>> Begin Data to use

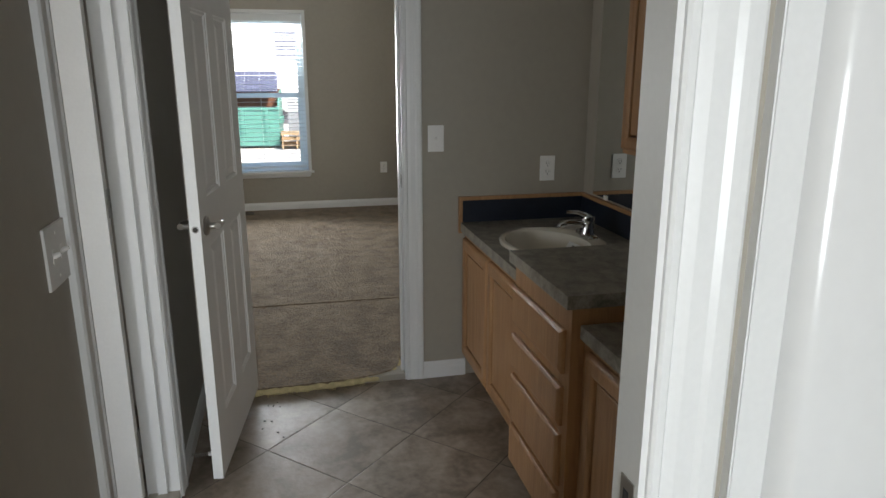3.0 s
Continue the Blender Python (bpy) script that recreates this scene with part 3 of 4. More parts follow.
blind = thing("window_blind", (XW - 0.04, 0, WZ0 + 0.02), "white two-inch slat blind lowered with open slats", "blind")
part("valance", box(B(), 0.028, 0.036, WY0 + 0.012, WY1 - 0.012, WZ1 - WZ0 - 0.098, WZ1 - WZ0 - 0.03, 0.002), M_TRIM, blind, "white valance board")
part("head_rail", box(B(), -0.02, 0.022, WY0 + 0.014, WY1 - 0.014, WZ1 - WZ0 - 0.126, WZ1 - WZ0 - 0.032, 0.002), M_BLIND, blind)
part("bottom_rail", box(B(), -0.022, 0.024, WY0 + 0.02, WY1 - 0.02, 0.02, 0.04, 0.004), M_BLIND, blind)


def slat_mesh(w, y0, y1):
    bm = B()
    pr = [(-w / 2, 0), (-w / 4, 0.0022), (0, 0.003), (w / 4, 0.0022), (w / 2, 0), (w / 4, -0.0006), (0, 0.0002), (-w / 4, -0.0006)]
    a = [bm.verts.new((x, y0, z)) for x, z in pr]
    b = [bm.verts.new((x, y1, z)) for x, z in pr]
    bridge(bm, a, b)
    bm.faces.new(a[::-1])
    bm.faces.new(b)
    return bm


first = part("slat", slat_mesh(0.05, WY0 + 0.02, WY1 - 0.02), M_BLIND, blind)
N_SLAT, PITCH = 32, 0.0437
first.matrix_basis = pose(0, 0, 0.078, 0, -2, 0)
for i in range(1, N_SLAT):
    o = new("slat", first.data)
    o.parent = blind
    o.matrix_basis = pose(0, 0, 0.078 + i * PITCH, 0, -2 + random.uniform(-1.2, 1.2), 0)
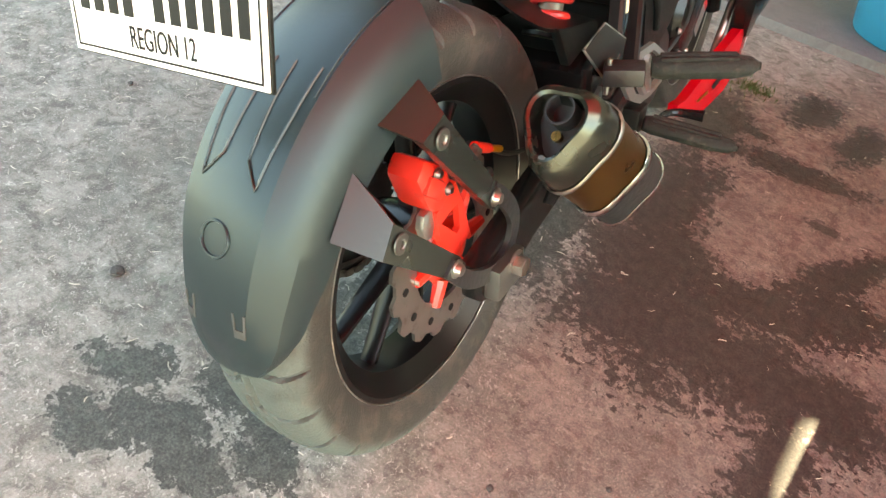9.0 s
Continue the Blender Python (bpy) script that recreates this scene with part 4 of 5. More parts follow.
for s in (-1, 1):
    bars = (((0.149, 0.318, 0.672), (0.188, 0.223, 0.528), 0.011), ((0.154, 0.390, 0.630), (0.192, 0.297, 0.503), 0.012)) if s > 0 else (((0.097, 0.345, 0.680), (0.172, 0.200, 0.545), 0.010), ((0.085, 0.430, 0.625), (0.168, 0.235, 0.530), 0.010))
    for (x0, y0, z0), (x1, y1, z1), w in bars:
        p, q = V(s * x0, y0, z0), V(s * x1, y1, z1)
        d = (q - p).normalized()
        side = d.cross(V(1, 0, 0)).normalized()
        out = V(s, 0, 0)
        rings = [[c + side * w * u + out * 0.009 * v for u, v in ((1, 0.5), (0.5, 1), (-0.5, 1), (-1, 0.5), (-1, -1), (1, -1))] for c in (p, p.lerp(q, 0.5), q)]
        part("peg_hanger_bar", loft(rings), M_BAR, bike, "black passenger peg hanger")
    gx = 0.190 if s > 0 else 0.166
    part("hanger_foot", prism([(0.150, 0.540), (0.200, 0.562), (0.262, 0.540), (0.285, 0.500), (0.225, 0.470), (0.155, 0.495)], s * (gx - 0.020), s * (gx - 0.003), 0.005), M_SATIN, bike)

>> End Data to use

▶ _Task brief_
Exclude the pictures. Write out the remaining data exactly.

▶ _Solution to the problem_
3.0 s
Continue the Blender Python (bpy) script that recreates this scene with part 3 of 4. More parts follow.
blind = thing("window_blind", (XW - 0.04, 0, WZ0 + 0.02), "white two-inch slat blind lowered with open slats", "blind")
part("valance", box(B(), 0.028, 0.036, WY0 + 0.012, WY1 - 0.012, WZ1 - WZ0 - 0.098, WZ1 - WZ0 - 0.03, 0.002), M_TRIM, blind, "white valance board")
part("head_rail", box(B(), -0.02, 0.022, WY0 + 0.014, WY1 - 0.014, WZ1 - WZ0 - 0.126, WZ1 - WZ0 - 0.032, 0.002), M_BLIND, blind)
part("bottom_rail", box(B(), -0.022, 0.024, WY0 + 0.02, WY1 - 0.02, 0.02, 0.04, 0.004), M_BLIND, blind)


def slat_mesh(w, y0, y1):
    bm = B()
    pr = [(-w / 2, 0), (-w / 4, 0.0022), (0, 0.003), (w / 4, 0.0022), (w / 2, 0), (w / 4, -0.0006), (0, 0.0002), (-w / 4, -0.0006)]
    a = [bm.verts.new((x, y0, z)) for x, z in pr]
    b = [bm.verts.new((x, y1, z)) for x, z in pr]
    bridge(bm, a, b)
    bm.faces.new(a[::-1])
    bm.faces.new(b)
    return bm


first = part("slat", slat_mesh(0.05, WY0 + 0.02, WY1 - 0.02), M_BLIND, blind)
N_SLAT, PITCH = 32, 0.0437
first.matrix_basis = pose(0, 0, 0.078, 0, -2, 0)
for i in range(1, N_SLAT):
    o = new("slat", first.data)
    o.parent = blind
    o.matrix_basis = pose(0, 0, 0.078 + i * PITCH, 0, -2 + random.uniform(-1.2, 1.2), 0)
9.0 s
Continue the Blender Python (bpy) script that recreates this scene with part 4 of 5. More parts follow.
for s in (-1, 1):
    bars = (((0.149, 0.318, 0.672), (0.188, 0.223, 0.528), 0.011), ((0.154, 0.390, 0.630), (0.192, 0.297, 0.503), 0.012)) if s > 0 else (((0.097, 0.345, 0.680), (0.172, 0.200, 0.545), 0.010), ((0.085, 0.430, 0.625), (0.168, 0.235, 0.530), 0.010))
    for (x0, y0, z0), (x1, y1, z1), w in bars:
        p, q = V(s * x0, y0, z0), V(s * x1, y1, z1)
        d = (q - p).normalized()
        side = d.cross(V(1, 0, 0)).normalized()
        out = V(s, 0, 0)
        rings = [[c + side * w * u + out * 0.009 * v for u, v in ((1, 0.5), (0.5, 1), (-0.5, 1), (-1, 0.5), (-1, -1), (1, -1))] for c in (p, p.lerp(q, 0.5), q)]
        part("peg_hanger_bar", loft(rings), M_BAR, bike, "black passenger peg hanger")
    gx = 0.190 if s > 0 else 0.166
    part("hanger_foot", prism([(0.150, 0.540), (0.200, 0.562), (0.262, 0.540), (0.285, 0.500), (0.225, 0.470), (0.155, 0.495)], s * (gx - 0.020), s * (gx - 0.003), 0.005), M_SATIN, bike)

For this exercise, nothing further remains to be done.